Set task »
Using the material below, print the line that contains "# ---- helpers", the line that contains "turn = (Vector(target)", and every line in between, exactly and nothing else.

-- Begin Given material --

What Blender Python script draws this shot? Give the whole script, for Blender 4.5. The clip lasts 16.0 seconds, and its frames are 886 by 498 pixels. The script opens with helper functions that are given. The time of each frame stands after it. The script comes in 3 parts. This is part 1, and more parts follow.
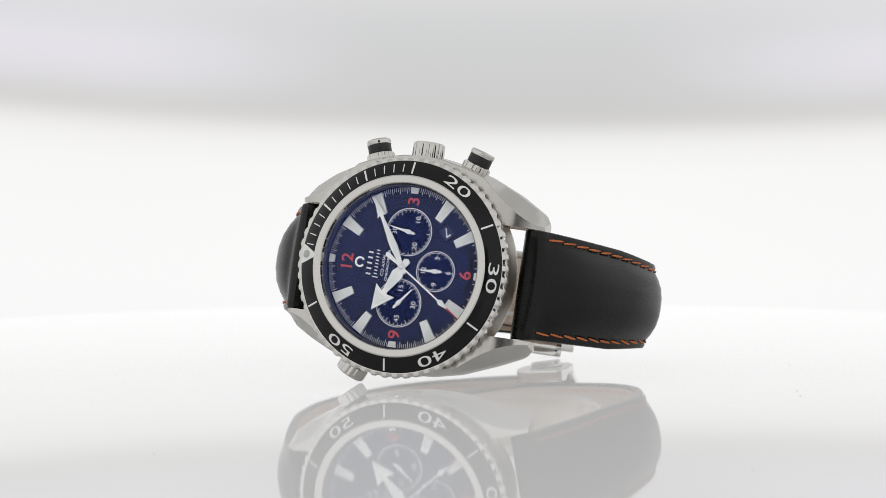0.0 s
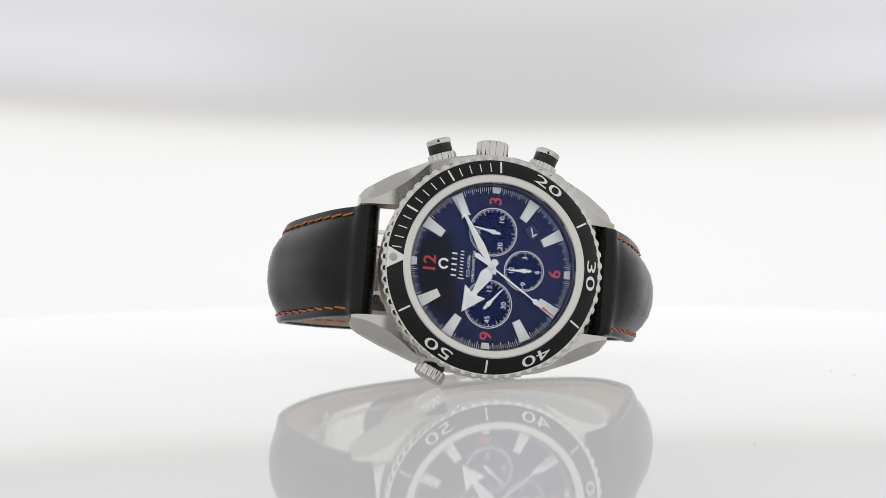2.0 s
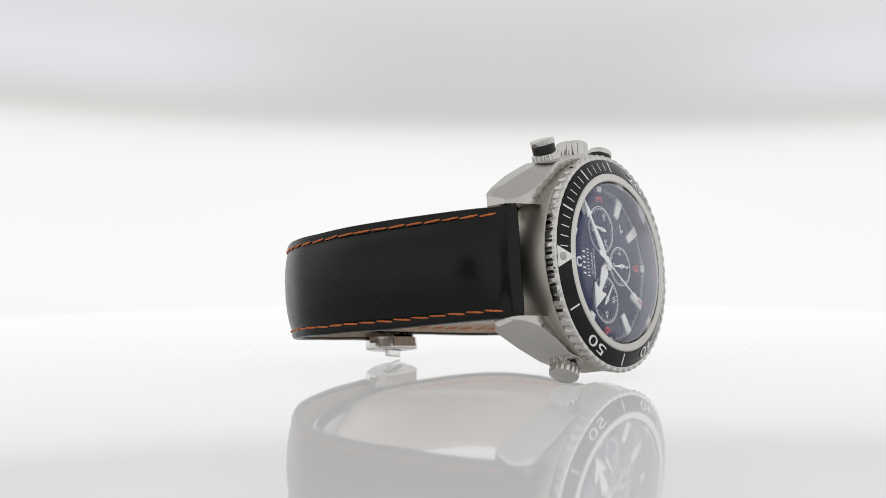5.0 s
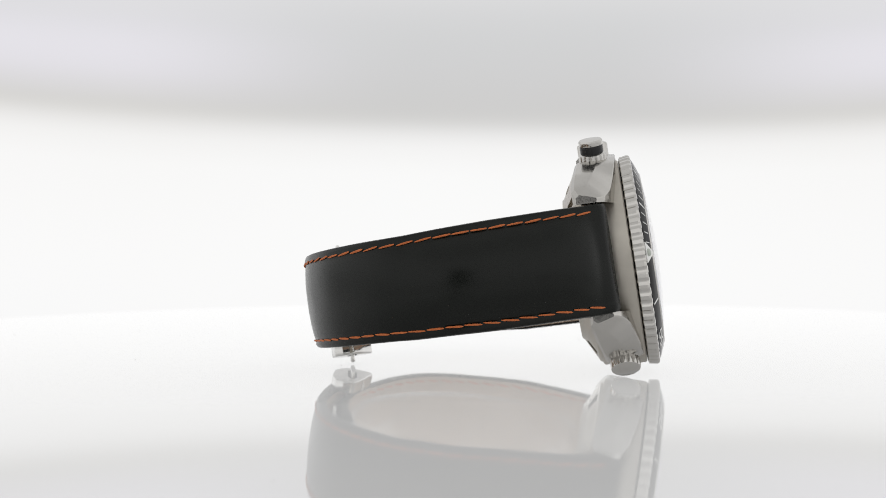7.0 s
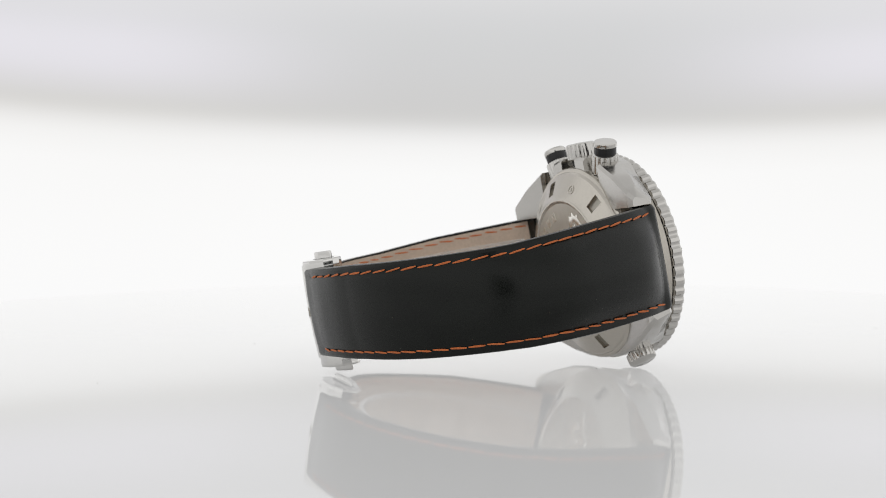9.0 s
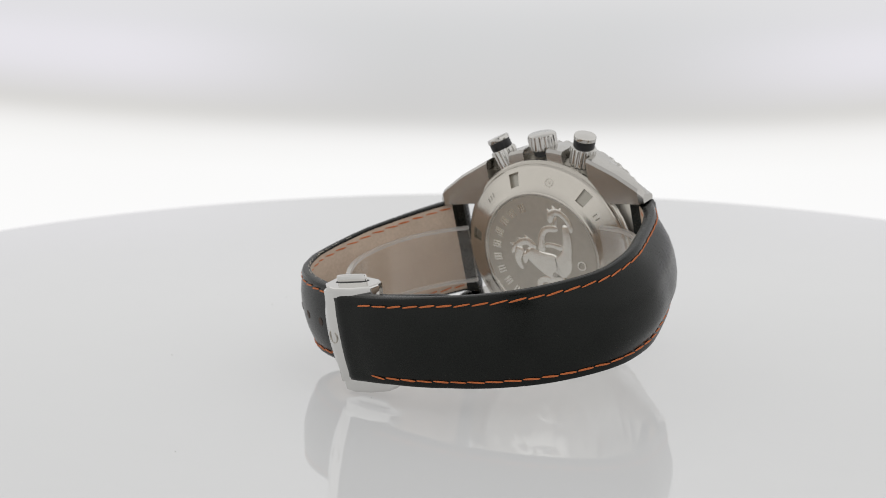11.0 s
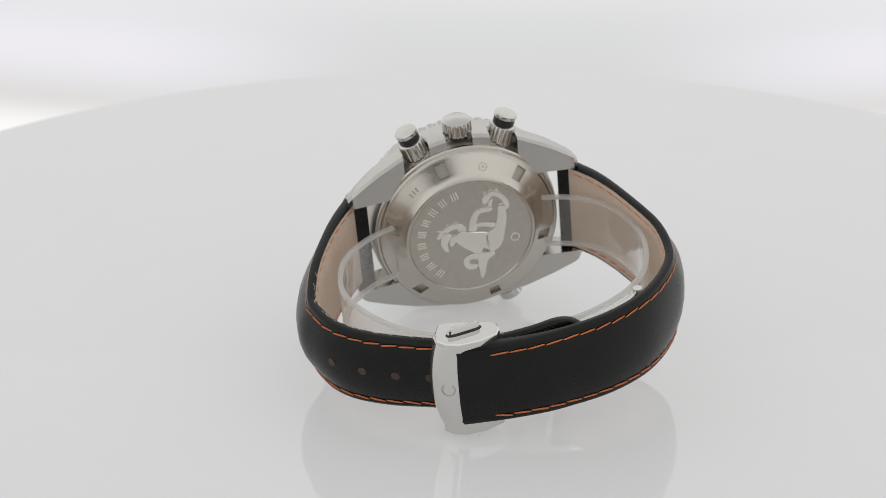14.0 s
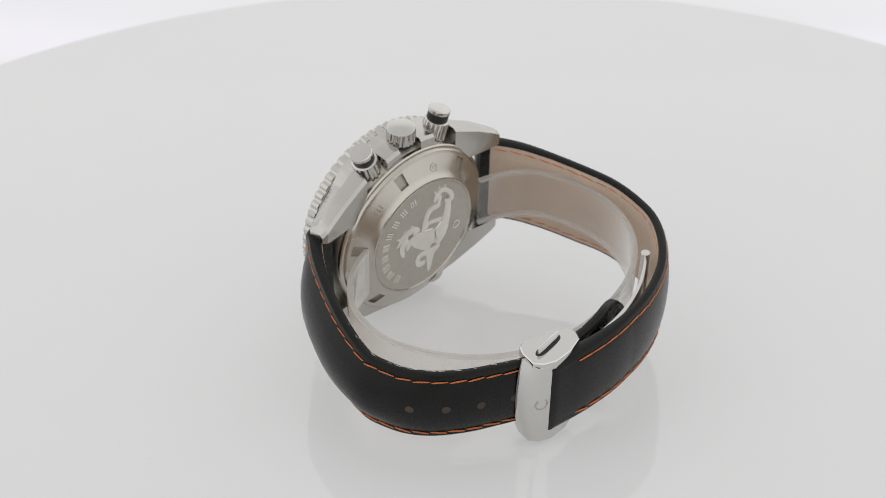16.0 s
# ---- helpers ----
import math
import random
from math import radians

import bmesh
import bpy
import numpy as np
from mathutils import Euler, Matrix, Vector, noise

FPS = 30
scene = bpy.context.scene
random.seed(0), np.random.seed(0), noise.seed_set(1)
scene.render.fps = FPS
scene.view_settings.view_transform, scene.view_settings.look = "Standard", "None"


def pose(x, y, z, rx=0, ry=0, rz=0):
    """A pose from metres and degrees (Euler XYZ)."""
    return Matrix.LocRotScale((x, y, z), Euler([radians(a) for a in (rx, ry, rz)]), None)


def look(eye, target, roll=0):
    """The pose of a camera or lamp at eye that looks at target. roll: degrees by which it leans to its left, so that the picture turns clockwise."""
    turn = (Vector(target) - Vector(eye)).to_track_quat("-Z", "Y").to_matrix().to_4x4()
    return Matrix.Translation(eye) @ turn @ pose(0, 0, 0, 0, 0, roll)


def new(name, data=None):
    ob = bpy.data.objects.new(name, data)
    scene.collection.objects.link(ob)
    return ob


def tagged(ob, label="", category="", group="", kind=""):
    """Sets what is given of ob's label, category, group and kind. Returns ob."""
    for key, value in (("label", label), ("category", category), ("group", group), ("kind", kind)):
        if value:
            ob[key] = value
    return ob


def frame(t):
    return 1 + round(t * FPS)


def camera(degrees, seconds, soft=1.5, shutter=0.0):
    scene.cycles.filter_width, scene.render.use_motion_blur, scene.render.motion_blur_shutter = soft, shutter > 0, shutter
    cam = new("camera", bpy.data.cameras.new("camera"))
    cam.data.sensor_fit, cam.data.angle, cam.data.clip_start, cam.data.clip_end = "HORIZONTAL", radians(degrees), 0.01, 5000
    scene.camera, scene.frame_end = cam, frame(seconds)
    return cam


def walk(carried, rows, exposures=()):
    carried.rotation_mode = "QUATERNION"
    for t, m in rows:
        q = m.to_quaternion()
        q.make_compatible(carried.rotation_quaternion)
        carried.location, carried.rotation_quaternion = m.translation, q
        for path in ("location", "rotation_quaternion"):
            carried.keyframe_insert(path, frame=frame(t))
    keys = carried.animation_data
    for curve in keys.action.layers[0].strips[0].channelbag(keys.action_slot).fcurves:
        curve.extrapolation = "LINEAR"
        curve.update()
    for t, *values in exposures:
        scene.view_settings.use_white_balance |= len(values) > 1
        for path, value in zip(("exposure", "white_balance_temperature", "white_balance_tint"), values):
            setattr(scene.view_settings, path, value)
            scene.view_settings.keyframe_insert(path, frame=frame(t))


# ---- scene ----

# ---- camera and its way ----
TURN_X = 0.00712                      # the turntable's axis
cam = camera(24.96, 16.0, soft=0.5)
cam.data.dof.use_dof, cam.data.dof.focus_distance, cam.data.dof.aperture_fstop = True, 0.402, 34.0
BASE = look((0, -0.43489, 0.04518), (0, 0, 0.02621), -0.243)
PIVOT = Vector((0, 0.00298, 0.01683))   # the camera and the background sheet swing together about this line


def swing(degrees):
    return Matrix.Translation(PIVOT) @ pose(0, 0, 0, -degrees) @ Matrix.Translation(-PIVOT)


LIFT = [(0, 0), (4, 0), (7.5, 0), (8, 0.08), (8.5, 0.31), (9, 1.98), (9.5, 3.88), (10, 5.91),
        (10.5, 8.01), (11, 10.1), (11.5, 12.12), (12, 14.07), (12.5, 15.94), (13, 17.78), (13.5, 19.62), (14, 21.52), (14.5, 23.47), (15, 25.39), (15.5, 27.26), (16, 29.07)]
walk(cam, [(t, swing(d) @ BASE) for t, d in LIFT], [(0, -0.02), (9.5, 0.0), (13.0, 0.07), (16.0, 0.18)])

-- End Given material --

The output »
# ---- helpers ----
import math
import random
from math import radians

import bmesh
import bpy
import numpy as np
from mathutils import Euler, Matrix, Vector, noise

FPS = 30
scene = bpy.context.scene
random.seed(0), np.random.seed(0), noise.seed_set(1)
scene.render.fps = FPS
scene.view_settings.view_transform, scene.view_settings.look = "Standard", "None"


def pose(x, y, z, rx=0, ry=0, rz=0):
    """A pose from metres and degrees (Euler XYZ)."""
    return Matrix.LocRotScale((x, y, z), Euler([radians(a) for a in (rx, ry, rz)]), None)


def look(eye, target, roll=0):
    """The pose of a camera or lamp at eye that looks at target. roll: degrees by which it leans to its left, so that the picture turns clockwise."""
    turn = (Vector(target) - Vector(eye)).to_track_quat("-Z", "Y").to_matrix().to_4x4()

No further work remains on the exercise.